→ **The problem**:
Every line of the material is to be quoted verbatim, minus the pictures.

^^^^

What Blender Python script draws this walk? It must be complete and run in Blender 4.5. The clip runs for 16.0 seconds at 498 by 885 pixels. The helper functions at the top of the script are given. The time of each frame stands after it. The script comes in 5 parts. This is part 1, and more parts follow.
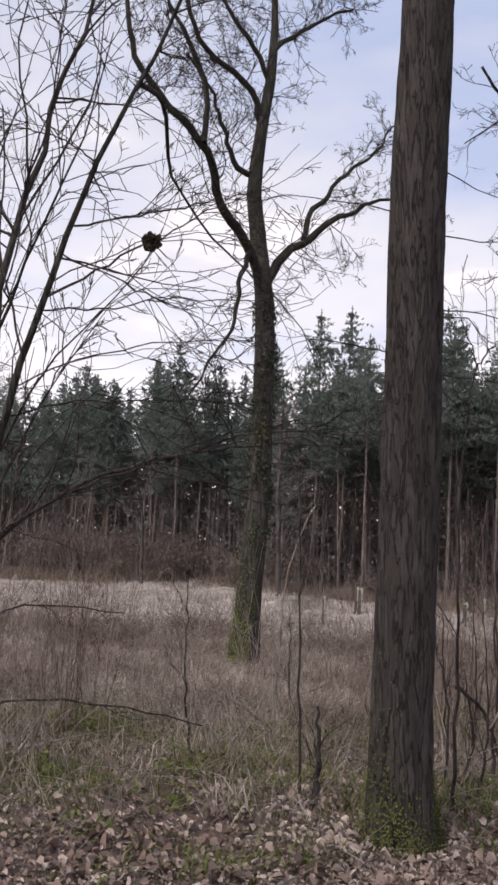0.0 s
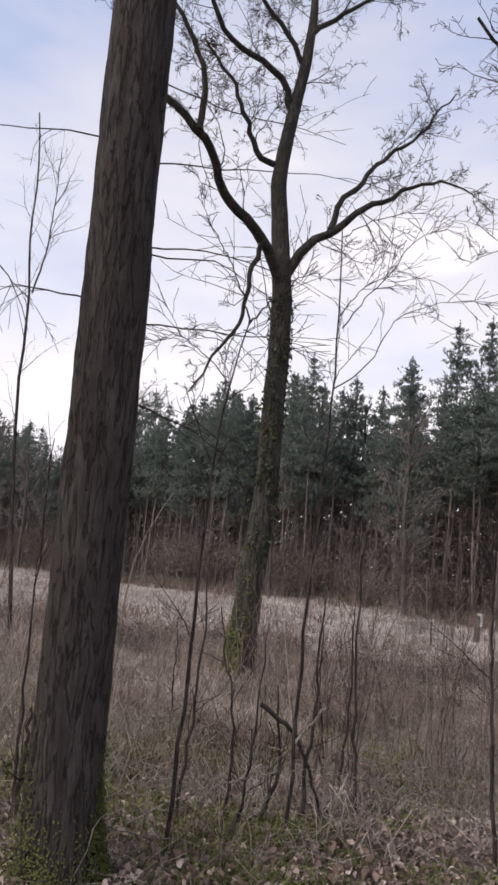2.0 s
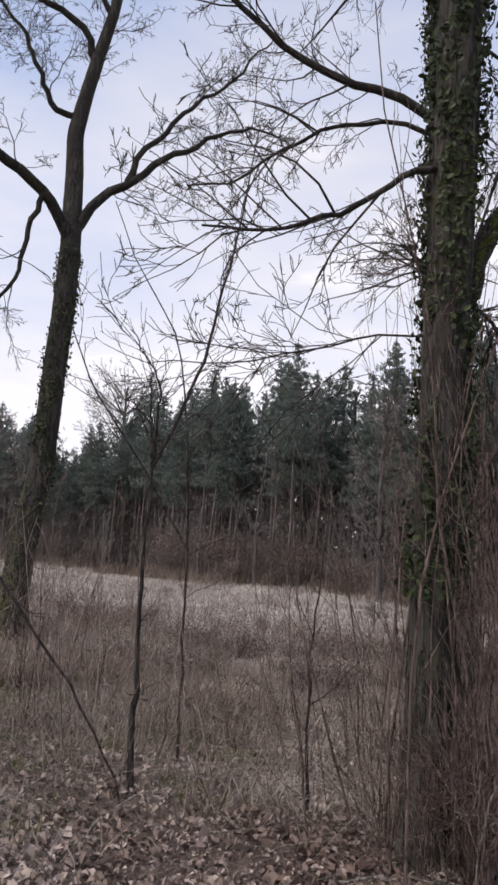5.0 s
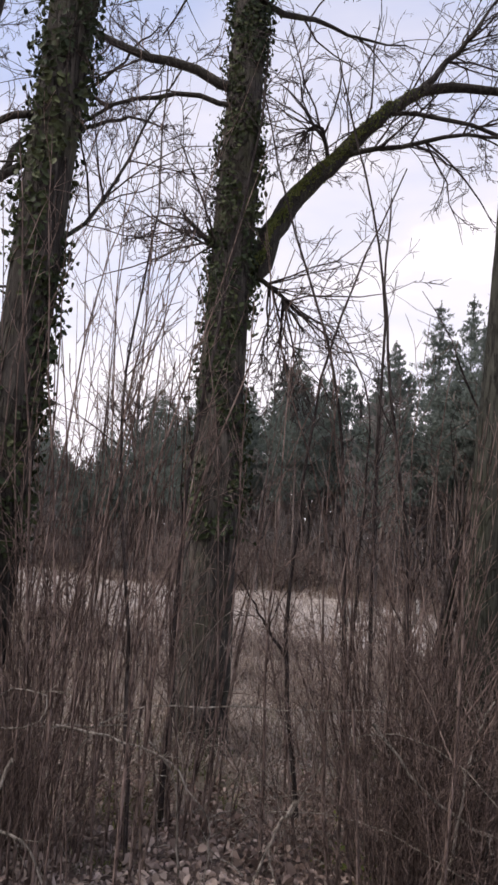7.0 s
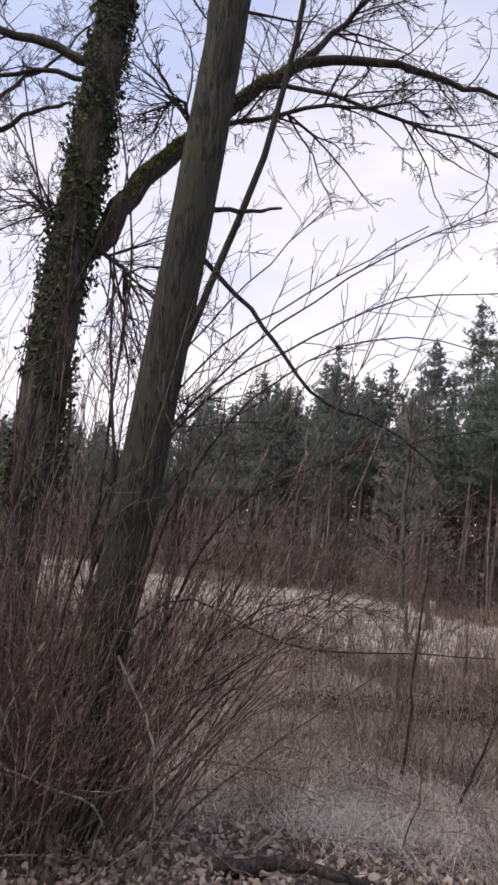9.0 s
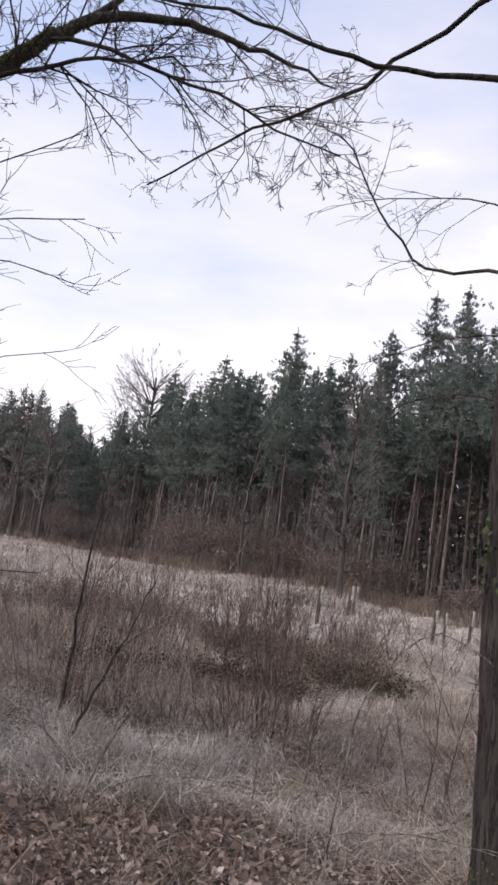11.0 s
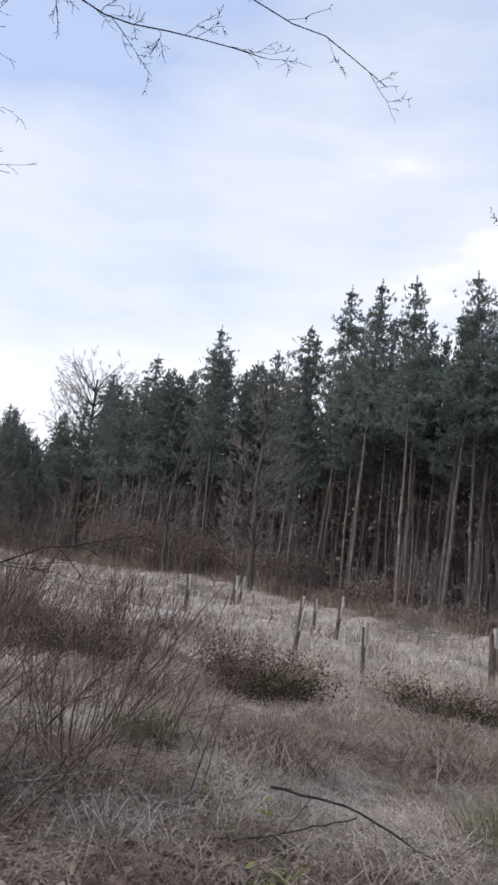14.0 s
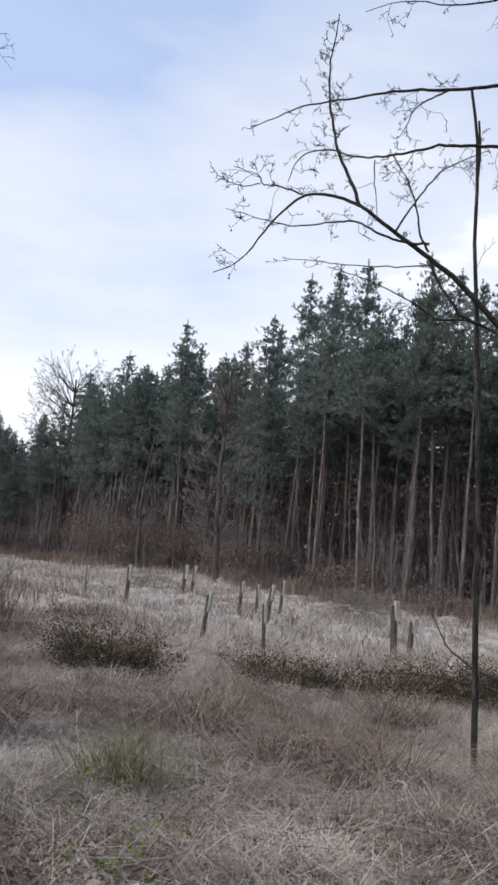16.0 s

^^^^

→ **Answer below**:
What Blender Python script draws this walk? It must be complete and run in Blender 4.5. The clip runs for 16.0 seconds at 498 by 885 pixels. The helper functions at the top of the script are given. The time of each frame stands after it. The script comes in 5 parts. This is part 1, and more parts follow.
0.0 s
2.0 s
5.0 s
7.0 s
9.0 s
11.0 s
14.0 s
16.0 s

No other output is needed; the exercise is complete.